On Nov. 15, Facebook finally launched "Project Titan," a unified messaging system that the company says will allow users conflate email, SMS and chat into one service. The new "Facebook Messages" system has an odd accessory: it allows users to open Microsoft (MSFT) Office documents on the Web.It doesn't take a prognosticator to realize that if you build an email system, you'll need to support some email attachments using cloud services. Google (GOOG) has made this a no-brainer: when you get a document in Gmail, you can open it and edit it in Google Docs with one click. You can also play YouTube videos inside Gmail, or listen to audio attachments.

Facebook Messages allows attachments, too. Yet the only kind it chose to support -- the only kind of attachment the system makes extra-easy to open -- is the mundane Microsoft Office document.

Facebook isn't (yet) a "work" tool for most people, and if it is, it's not a work tool that would ever replace email. So why did Facebook focus on supporting Office documents instead of MP3s, Flash videos, graphics, or any other type of popular files?

Microsoft is driving this bus
The answer may have more to do with Microsoft's priorities than Facebook's. Outside of its Facebook collaboration, Microsoft has been experimenting with Docs.com, which has been a kind of proving grounds for its cloud-based Office suite, Office365. Docs.com is now piloting its own Facebook integration, but only with Facebook Groups. The idea is that a group of friends can collaborate upon a single cloud-based document, just as on Google Docs. (The Docs.com/Facebook Groups collaboration is a separate but parallel project to the Facebook Messages/Office365 support. Confusing, yes.)

Ah, picture it: a bunch of Facebook friends editing a document together.

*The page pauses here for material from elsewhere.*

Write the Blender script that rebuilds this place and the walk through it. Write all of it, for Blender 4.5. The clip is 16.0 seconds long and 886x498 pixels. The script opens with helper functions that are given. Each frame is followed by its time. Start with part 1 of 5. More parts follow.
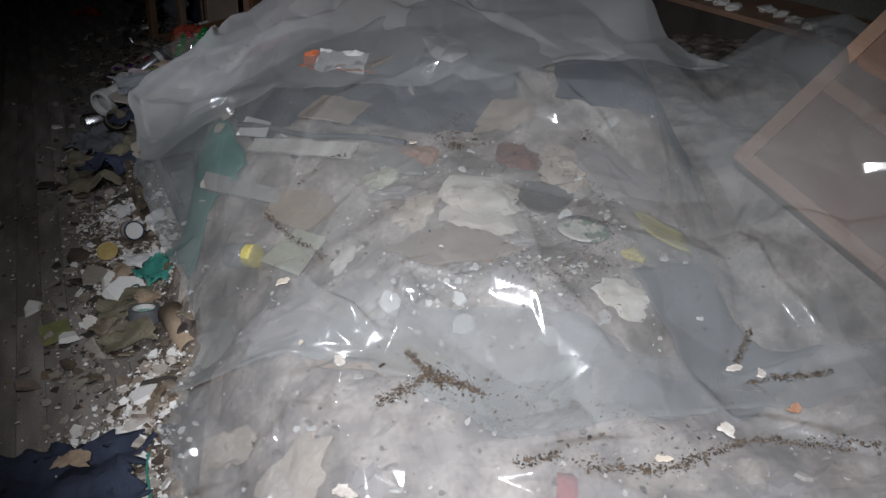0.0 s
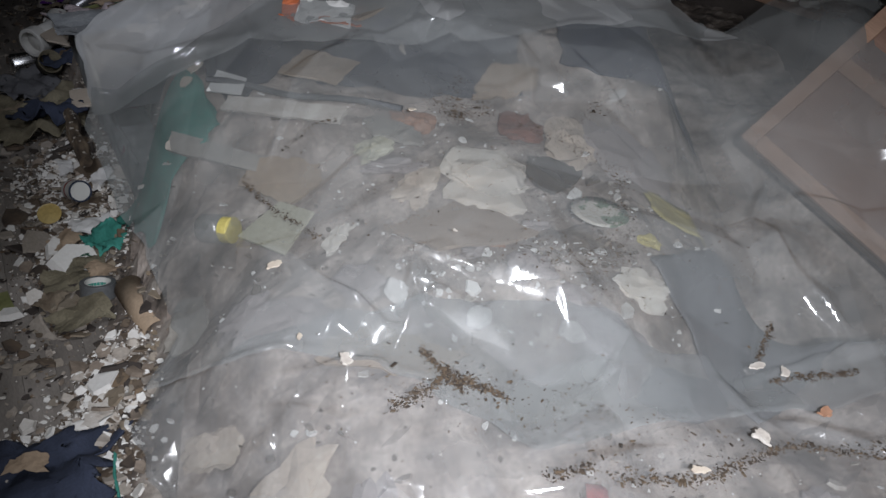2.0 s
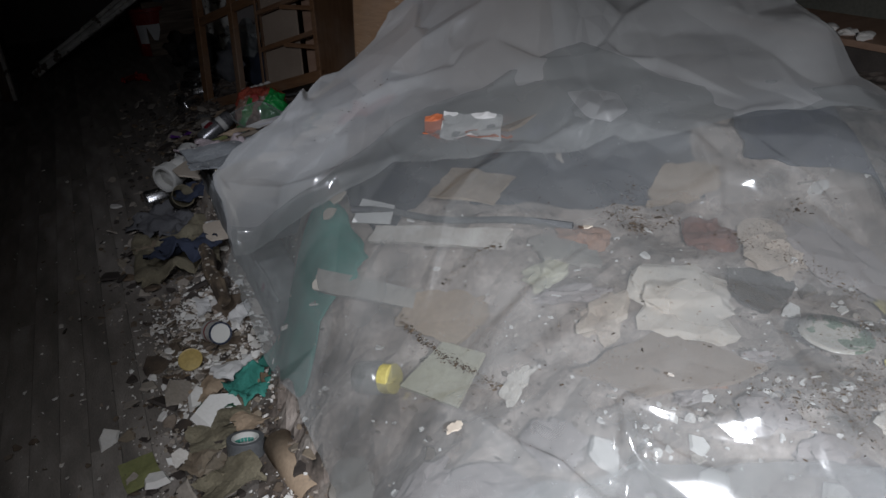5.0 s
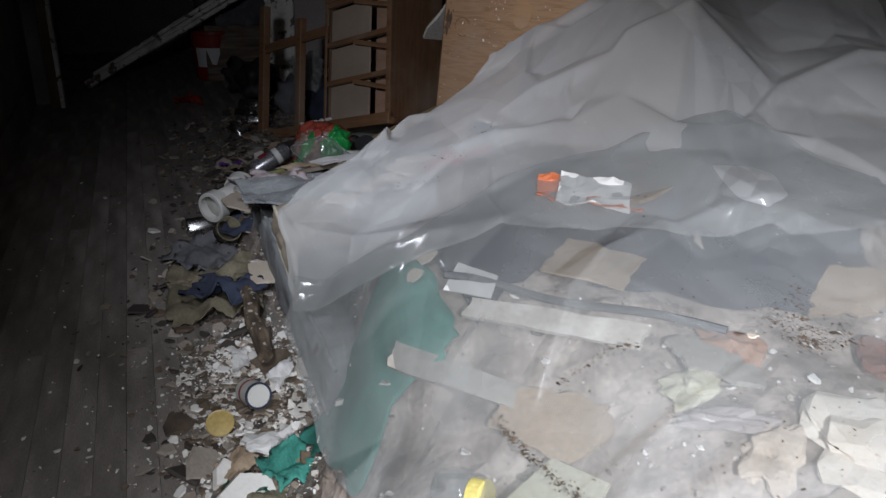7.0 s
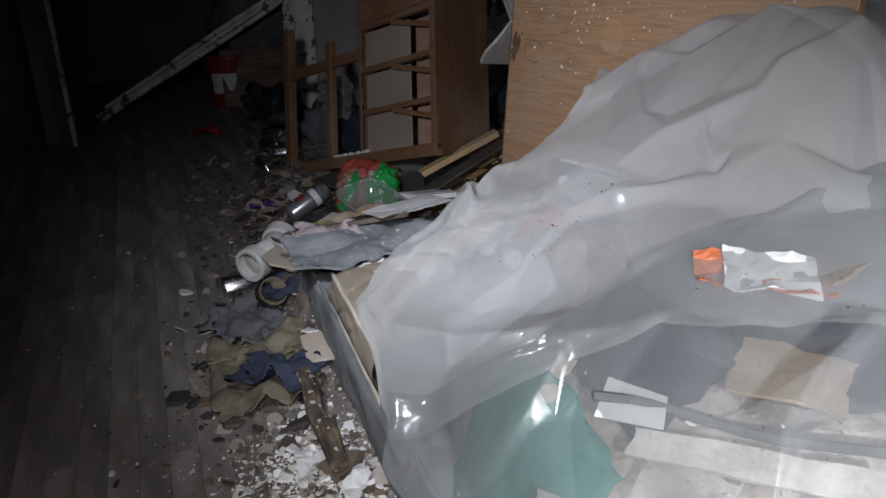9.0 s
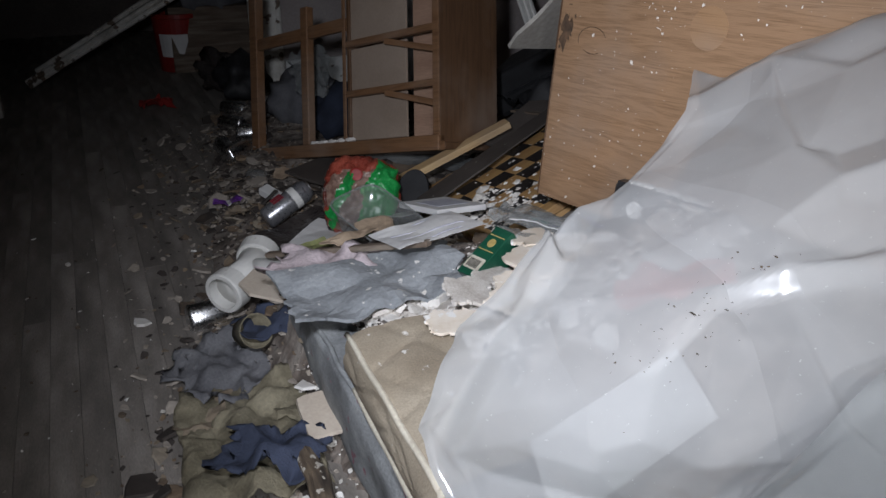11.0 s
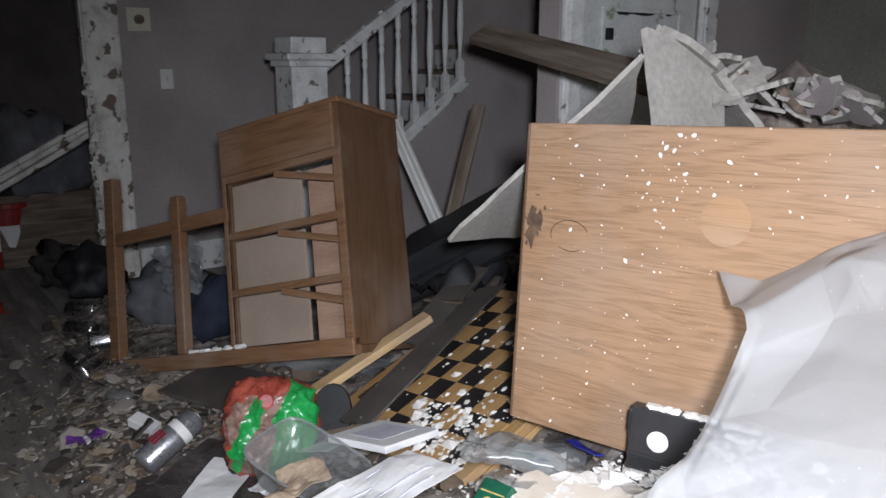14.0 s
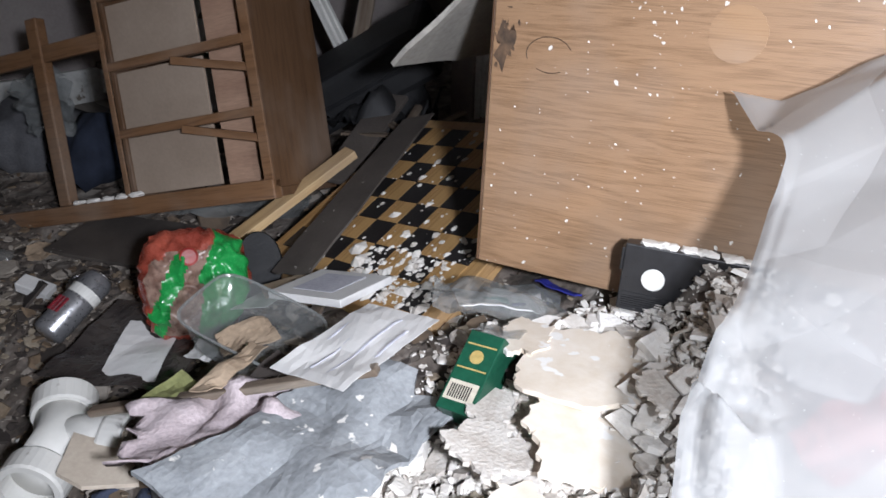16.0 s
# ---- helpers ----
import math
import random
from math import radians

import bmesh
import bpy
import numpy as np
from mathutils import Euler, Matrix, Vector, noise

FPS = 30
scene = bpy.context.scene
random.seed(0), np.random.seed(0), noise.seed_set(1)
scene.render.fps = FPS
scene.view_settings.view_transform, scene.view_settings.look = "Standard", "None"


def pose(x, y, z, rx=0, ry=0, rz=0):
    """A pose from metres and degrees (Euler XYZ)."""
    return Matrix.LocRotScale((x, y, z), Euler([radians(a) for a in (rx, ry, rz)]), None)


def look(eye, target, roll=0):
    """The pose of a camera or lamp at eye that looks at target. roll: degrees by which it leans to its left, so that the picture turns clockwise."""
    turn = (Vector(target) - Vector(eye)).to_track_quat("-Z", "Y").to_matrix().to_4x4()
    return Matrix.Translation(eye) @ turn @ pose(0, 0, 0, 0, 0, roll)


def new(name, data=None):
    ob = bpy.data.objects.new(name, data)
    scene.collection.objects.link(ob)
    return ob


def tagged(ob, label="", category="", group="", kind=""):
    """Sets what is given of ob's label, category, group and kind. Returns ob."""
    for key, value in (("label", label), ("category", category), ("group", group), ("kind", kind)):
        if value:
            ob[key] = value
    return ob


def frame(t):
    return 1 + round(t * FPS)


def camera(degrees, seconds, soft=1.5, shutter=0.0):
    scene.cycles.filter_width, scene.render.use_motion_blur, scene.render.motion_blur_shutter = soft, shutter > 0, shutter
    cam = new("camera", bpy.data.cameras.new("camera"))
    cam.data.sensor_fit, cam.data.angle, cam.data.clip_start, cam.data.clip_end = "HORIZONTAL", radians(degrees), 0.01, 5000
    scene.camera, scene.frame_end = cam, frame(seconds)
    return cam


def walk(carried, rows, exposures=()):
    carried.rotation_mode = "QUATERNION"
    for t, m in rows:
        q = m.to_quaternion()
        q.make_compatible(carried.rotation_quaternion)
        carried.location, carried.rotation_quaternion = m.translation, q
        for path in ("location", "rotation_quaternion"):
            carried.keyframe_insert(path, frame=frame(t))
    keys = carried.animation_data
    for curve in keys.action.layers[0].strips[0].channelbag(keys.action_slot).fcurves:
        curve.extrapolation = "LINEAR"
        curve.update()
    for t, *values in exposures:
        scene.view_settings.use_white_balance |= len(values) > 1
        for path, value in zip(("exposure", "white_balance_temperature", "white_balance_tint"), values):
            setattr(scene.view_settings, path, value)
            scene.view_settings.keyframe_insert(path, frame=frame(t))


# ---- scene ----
from mathutils.geometry import delaunay_2d_cdt
# the plan below is drawn in units of UNIT metres, and brought to size at the end
UNIT = 0.82
cam = camera(59.2, 16.0, shutter=0.2)
PATH = [
    (0, (0.644, -3.249, 1.539), (0.724, -1.512, 0.55), -1.6),
    (0.5, (0.637, -3.258, 1.541), (0.696, -1.532, 0.533), -3.5),
    (1, (0.666, -3.273, 1.532), (0.78, -1.577, 0.478), -2.1),
    (1.5, (0.585, -3.16, 1.512), (0.827, -1.484, 0.447), 3.0),
    (2, (0.452, -3.02, 1.502), (0.716, -1.364, 0.411), 3.2),
    (2.5, (0.427, -2.999, 1.497), (0.73, -1.366, 0.382), 0.4),
    (3, (0.466, -3.0, 1.491), (0.728, -1.295, 0.48), -1.2),
    (3.5, (0.406, -2.907, 1.477), (0.756, -1.215, 0.47), 2.2),
    (4, (0.272, -2.768, 1.478), (0.665, -1.115, 0.422), 1.5),
    (4.5, (0.29, -2.714, 1.482), (0.476, -0.984, 0.494), -3.9),
    (5, (0.301, -2.705, 1.462), (0.313, -0.914, 0.572), -5.1),
    (5.2, (0.302, -2.678, 1.459), (0.318, -0.88, 0.584), -4.6),
    (7.3, (0.002, -2.205, 1.342), (0.0, -0.352, 0.59), 2.6),
    (7.5, (-0.07, -2.101, 1.365), (0.037, -0.28, 0.543), 2.9),
    (8, (-0.188, -1.979, 1.398), (0.005, -0.169, 0.569), 0.2),
    (8.5, (-0.147, -1.941, 1.389), (-0.04, -0.115, 0.579), -1.6),
    (9, (-0.151, -1.888, 1.376), (-0.209, -0.034, 0.628), -1.5),
    (9.5, (-0.243, -1.745, 1.36), (-0.257, 0.074, 0.527), 0.7),
    (9.7, (-0.319, -1.663, 1.388), (-0.308, 0.141, 0.526), 0.9),
    (11.8, (-0.492, -1.198, 1.371), (-0.325, 0.623, 0.562), -1.0),
    (12, (-0.53, -1.187, 1.367), (-0.292, 0.642, 0.592), -2.5),
    (12.5, (-0.464, -1.15, 1.341), (-0.106, 0.735, 0.777), -2.6),
    (13, (-0.456, -1.115, 1.378), (-0.121, 0.802, 0.918), -4.0),
    (13.5, (-0.523, -0.946, 1.39), (-0.249, 0.994, 0.992), -0.6),
    (14, (-0.633, -0.762, 1.388), (-0.151, 1.122, 0.919), 0.2),
    (14.5, (-0.632, -0.749, 1.384), (-0.104, 1.117, 0.896), -1.7),
    (15, (-0.623, -0.754, 1.355), (-0.152, 1.11, 0.805), -2.6),
    (15.5, (-0.738, -0.595, 1.314), (-0.128, 1.171, 0.599), 0.6),
    (16, (-0.762, -0.482, 1.326), (-0.013, 1.154, 0.452), 1.3),
]
walk(cam, [(t, look(Vector(eye) * UNIT, Vector(target) * UNIT, roll)) for t, eye, target, roll in PATH],
     [(0, -0.75), (3.0, -0.85), (4.5, -0.85), (5.2, -0.6), (7.4, 0.35), (8.0, 0.4), (9.7, 0.75), (11.8, 1.05), (12.5, 1.1), (13.0, 1.35), (13.5, 1.95), (14.0, 2.15), (15.2, 2.15), (16, 1.95)])

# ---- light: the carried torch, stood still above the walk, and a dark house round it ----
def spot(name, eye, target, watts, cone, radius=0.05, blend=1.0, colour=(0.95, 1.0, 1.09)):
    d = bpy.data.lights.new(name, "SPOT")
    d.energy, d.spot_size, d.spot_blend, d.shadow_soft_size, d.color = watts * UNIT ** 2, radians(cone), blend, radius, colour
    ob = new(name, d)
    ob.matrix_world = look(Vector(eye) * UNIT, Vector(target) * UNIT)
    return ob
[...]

It sounds great for the workplace at first, but there's something wrong: many older workers don't have Facebook, and those that do may want to keep their Facebook profiles separate from their professional image.

This is surely not lost on Microsoft or Facebook. But if the most powerful part about Office/Facebook working together is the Groups collaboration, and that's not right for enterprise workers, then this whole business may have another target audience: students working collaboratively on papers and projects. In this context, it makes a lot of sense: people in college "friend" each other at mere sighting, so the barrier of connection doesn't exist. It's a perfect collaborative setup for them.

And it's a college-student play to boot
It's also a perfect way for Microsoft to recover its reputation on college campuses, and get students used to using Microsoft branded Office documents. As it stands right now, Google Docs and Apple (AAPL) iWork are making it easy for anyone to create .doc formats (or .xls, or .ppt) without ever actually touching a Microsoft product. Redmond's formats are becoming generic, and they are probably not happy about it.

This would be a strategic coup for Microsoft if they didn't screw it up so badly by requiring students to pay up. Nope, it's not free: while anyone can view or download an Office attachment from Facebook, users can only edit the document online if they already have Microsoft Office software installed on their PC or Mac. It's a snake-eats-tail scenario: Don't have Office? You can't edit online. Can't edit online? It's because you never purchased Office. Which one of these services is supposed to be the "top of the funnel" that encourages users to pay up?

Microsoft is trying to build up its brand in a younger, Apple-loving demographic. That makes sense. But what's the sense in nickel-and-diming your most incessantly-broke customers? A better solution is probably "freemium," but it may take even more brand dilution before Microsoft is prepared to add that word to its vocabulary.